My research into knitwear has shown me the wide range of uses that this area of design has. One book that dominated my research was called Radical Lace & Subversive Knitting.

This was a collection of biographical snippets about knitwear designers within the industry and how they have moved the method forward away from the home-made fashions.

Within the book I found a designer called Yoshiki Hishinuma. He is a Japanese designer who began his career under Issey Miyake. After being awarded the Mainichi Fashion Grand Prix for young talent, he started his own label in 1992 and since then become a well established contemporary knitwear designer.

His work includes innovative technology that machines garments in 3D form but he focusses largely on structure and form. His method of using heat to shrink synthetic fibres has been compared to Shibori – an ancient method of dyeing and shaping fabric to create patterns. Hishinuma interprets this method by submersing his synthetic fibres in boiling water after wrapping them around wooden structures. The heat that causes these fibres to shrink means that he is left with the structure.
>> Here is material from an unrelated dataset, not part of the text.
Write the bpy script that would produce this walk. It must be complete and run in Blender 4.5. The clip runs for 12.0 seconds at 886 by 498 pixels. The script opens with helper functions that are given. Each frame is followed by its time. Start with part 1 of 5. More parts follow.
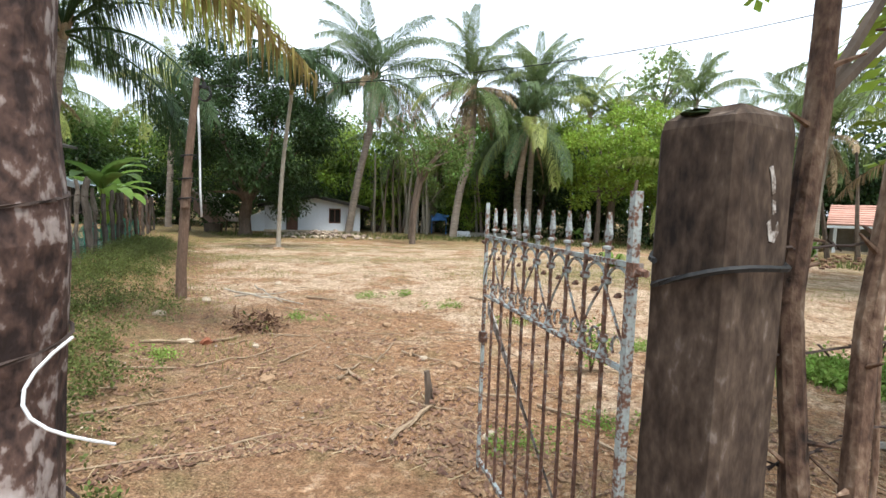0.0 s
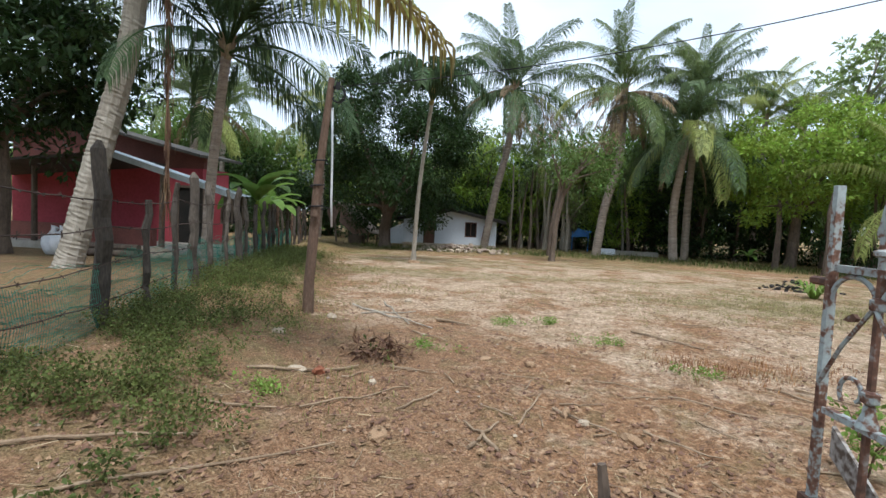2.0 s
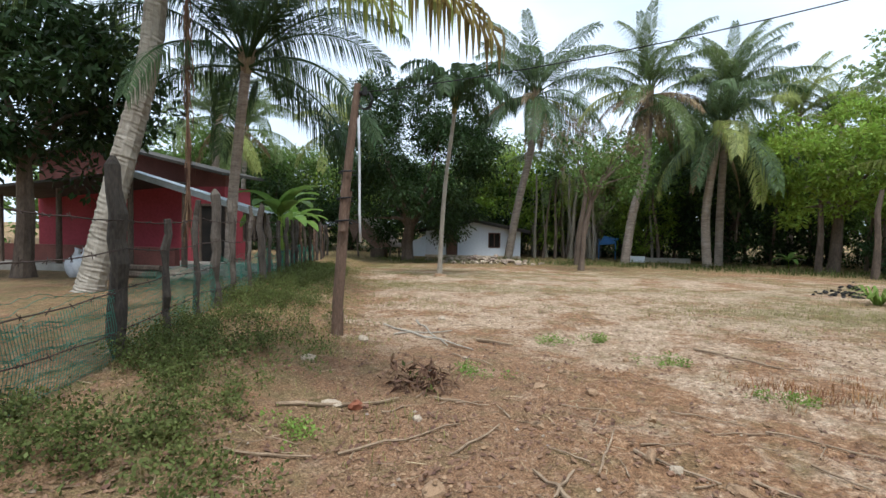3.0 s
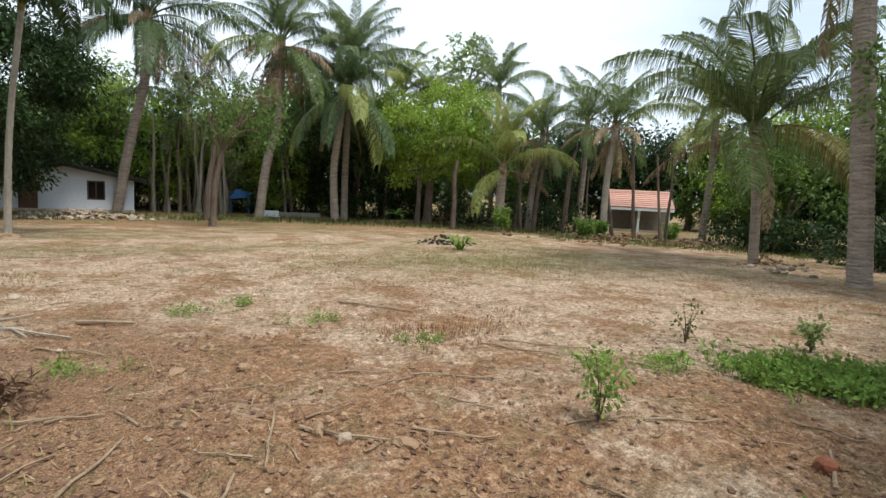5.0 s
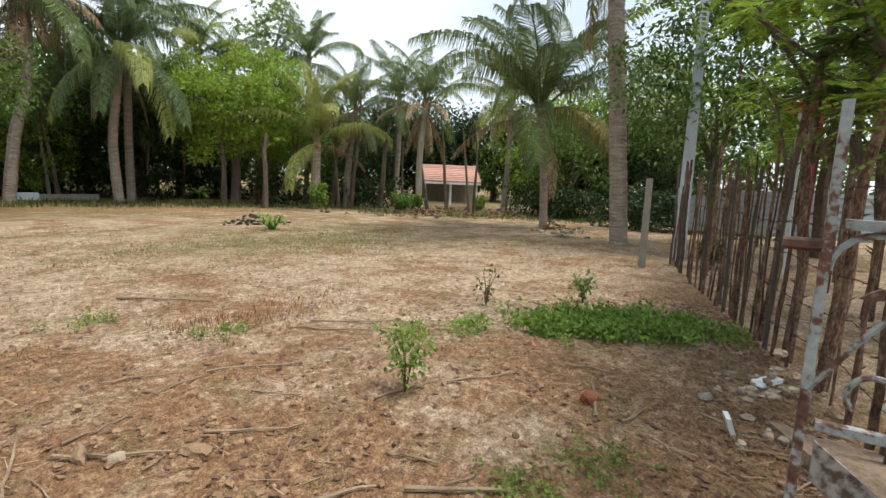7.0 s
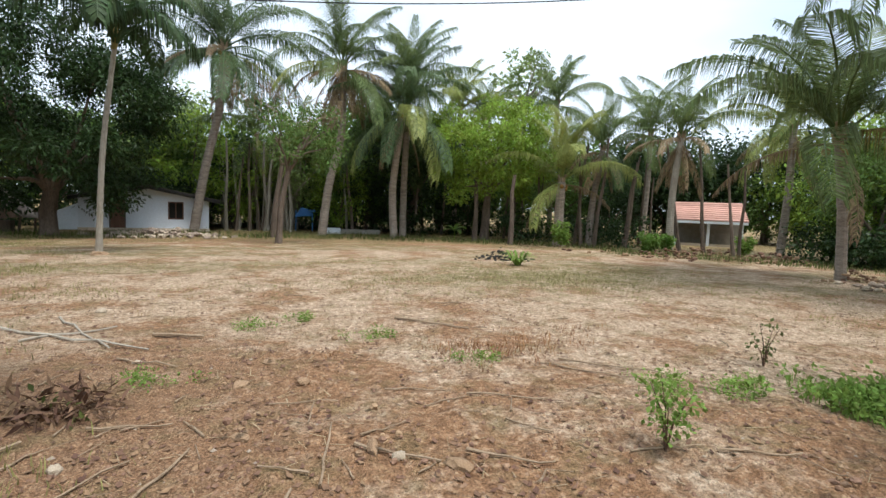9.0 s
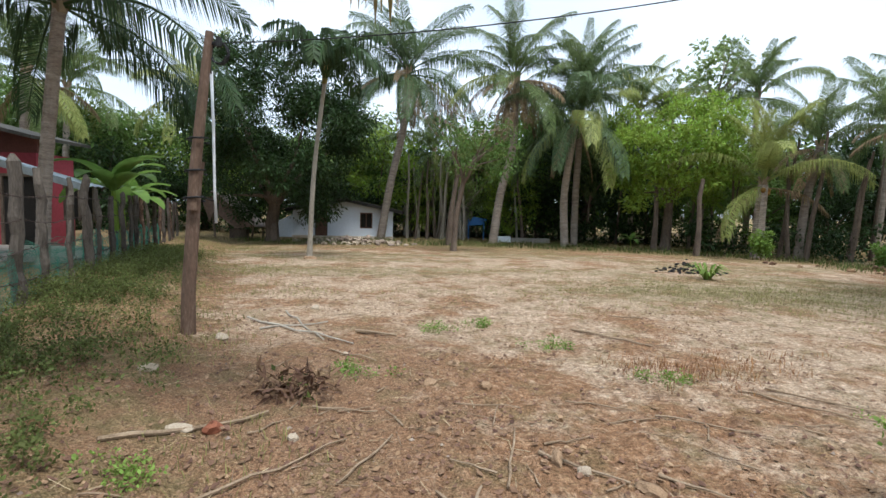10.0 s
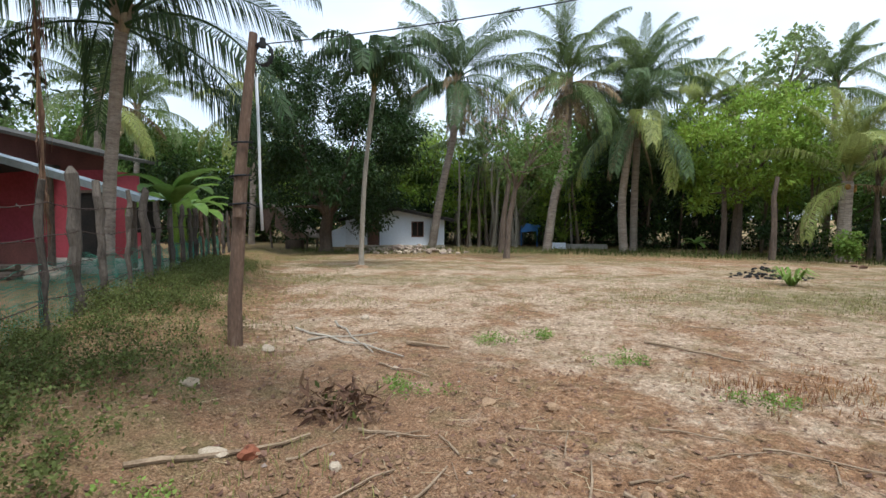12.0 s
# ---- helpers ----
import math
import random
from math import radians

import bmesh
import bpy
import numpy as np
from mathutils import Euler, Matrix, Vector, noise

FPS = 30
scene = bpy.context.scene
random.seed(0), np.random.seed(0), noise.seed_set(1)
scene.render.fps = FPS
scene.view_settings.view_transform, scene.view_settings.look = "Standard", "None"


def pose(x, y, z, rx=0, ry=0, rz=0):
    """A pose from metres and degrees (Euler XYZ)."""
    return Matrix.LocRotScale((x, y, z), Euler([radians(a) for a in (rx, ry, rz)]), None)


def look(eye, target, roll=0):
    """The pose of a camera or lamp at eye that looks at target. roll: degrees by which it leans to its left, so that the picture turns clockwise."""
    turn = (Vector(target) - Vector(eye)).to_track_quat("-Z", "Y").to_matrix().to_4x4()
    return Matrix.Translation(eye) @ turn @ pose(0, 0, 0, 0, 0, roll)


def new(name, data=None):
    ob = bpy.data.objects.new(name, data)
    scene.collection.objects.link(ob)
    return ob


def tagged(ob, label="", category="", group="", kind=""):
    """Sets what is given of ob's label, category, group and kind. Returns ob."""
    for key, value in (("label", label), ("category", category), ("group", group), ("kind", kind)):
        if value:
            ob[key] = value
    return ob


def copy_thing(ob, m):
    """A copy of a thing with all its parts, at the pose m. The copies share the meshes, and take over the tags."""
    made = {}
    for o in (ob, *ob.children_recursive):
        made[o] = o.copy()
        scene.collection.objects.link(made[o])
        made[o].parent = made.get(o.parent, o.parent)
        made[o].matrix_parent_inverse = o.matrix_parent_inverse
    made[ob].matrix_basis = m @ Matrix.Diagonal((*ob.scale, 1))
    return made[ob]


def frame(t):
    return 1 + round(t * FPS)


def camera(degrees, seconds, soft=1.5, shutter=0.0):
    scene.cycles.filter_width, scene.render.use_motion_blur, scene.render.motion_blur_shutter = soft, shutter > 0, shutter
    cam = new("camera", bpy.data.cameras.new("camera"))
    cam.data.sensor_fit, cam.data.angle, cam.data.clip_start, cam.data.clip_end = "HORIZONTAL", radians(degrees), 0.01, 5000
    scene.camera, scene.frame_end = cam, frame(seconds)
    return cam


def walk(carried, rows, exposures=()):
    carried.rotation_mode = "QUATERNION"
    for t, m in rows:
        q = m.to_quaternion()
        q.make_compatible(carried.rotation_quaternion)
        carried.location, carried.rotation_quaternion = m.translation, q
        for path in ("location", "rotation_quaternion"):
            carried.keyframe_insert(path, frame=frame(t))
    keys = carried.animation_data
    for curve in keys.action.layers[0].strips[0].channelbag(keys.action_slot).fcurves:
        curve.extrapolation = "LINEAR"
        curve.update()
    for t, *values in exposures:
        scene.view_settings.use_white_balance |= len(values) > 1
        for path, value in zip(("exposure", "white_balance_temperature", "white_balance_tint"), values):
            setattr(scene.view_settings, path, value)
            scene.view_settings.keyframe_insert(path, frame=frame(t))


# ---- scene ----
from mathutils import Quaternion

# camera and walk: t, x, y, z, yaw, pitch, roll
cam = camera(83.36, 12.0, soft=1.5)
ROWS = [
    (0.0, 0.004, 0.089, 1.604, -3.18, -4.84, -1.83),
    (0.5, 0.042, 0.463, 1.572, 0.32, -5.49, -2.57),
    (1.0, 0.044, 0.781, 1.533, 6.42, -4.98, -2.35),
    (1.5, 0.026, 1.075, 1.531, 11.50, -4.00, -2.27),
    (2.0, -0.195, 1.338, 1.536, 12.28, -3.68, -2.46),
    (2.5, -0.386, 1.539, 1.541, 14.53, -2.39, -1.15),
    (2.7, -0.456, 1.651, 1.538, 15.68, -2.24, -0.77),
    (4.3, -0.786, 2.326, 1.515, -9.80, -5.26, -2.58),
    (4.5, -0.772, 2.358, 1.517, -14.56, -5.75, -3.00),
    (5.0, -0.673, 2.393, 1.504, -26.23, -6.27, -2.98),
    (5.5, -0.571, 2.409, 1.499, -36.95, -6.90, -2.84),
    (6.0, -0.503, 2.407, 1.491, -44.43, -7.73, -2.49),
    (6.5, -0.491, 2.374, 1.510, -47.35, -8.10, -2.36),
    (6.7, -0.486, 2.372, 1.510, -47.48, -8.15, -2.31),
    (8.3, -0.561, 2.411, 1.495, -30.81, -6.23, -2.31),
    (8.5, -0.581, 2.411, 1.504, -27.82, -5.66, -2.23),
    (9.0, -0.636, 2.417, 1.512, -19.61, -4.78, -2.13),
    (9.5, -0.714, 2.378, 1.528, -9.93, -4.51, -1.87),
    (10.0, -0.775, 2.353, 1.540, -0.48, -4.45, -1.50),
    (10.5, -0.825, 2.339, 1.535, 4.76, -4.50, -1.53),
    (11.0, -0.846, 2.356, 1.523, 5.53, -4.20, -1.43),
    (11.5, -0.832, 2.525, 1.475, 5.00, -3.69, -0.89),
    (12.0, -0.816, 2.795, 1.465, 5.37, -3.53, -0.23),
]
walk(cam, [(t, pose(x, y, z, 90 + pitch, roll, yaw)) for t, x, y, z, yaw, pitch, roll in ROWS], exposures=[(0.0, 1.16, 6150, 10), (0.5, 1.26, 6000, 10), (1.0, 0.98, 5950, 10), (1.5, 0.7, 5850, 10), (2.7, 0.64, 5850, 10), (4.3, 0.6, 5950, 10), (5.4, 0.62, 6400, 10), (6.7, 0.64, 6500, 10), (8.3, 0.72, 6250, 10), (9.6, 0.7, 5950, 10), (10.5, 0.62, 5850, 10), (12.0, 0.62, 5850, 10)])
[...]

This research has opened my eyes to the popularity of knitwear and the vast array of designers that are involved in this industry. Although I don’t have access to this type of technology, nor could I afford to pay for the service it is good to learn about the options that are available and could potentially be used in my future work.

This has also been informative as to the processes of knitwear design – as this is a commercialised machine that has been adapted to create one of a kind pieces.


Now that I’ve learnt more about the high designer approach to knitwear, I think it would be interesting to comparatively look at commercialised manufacture and see just how different it is.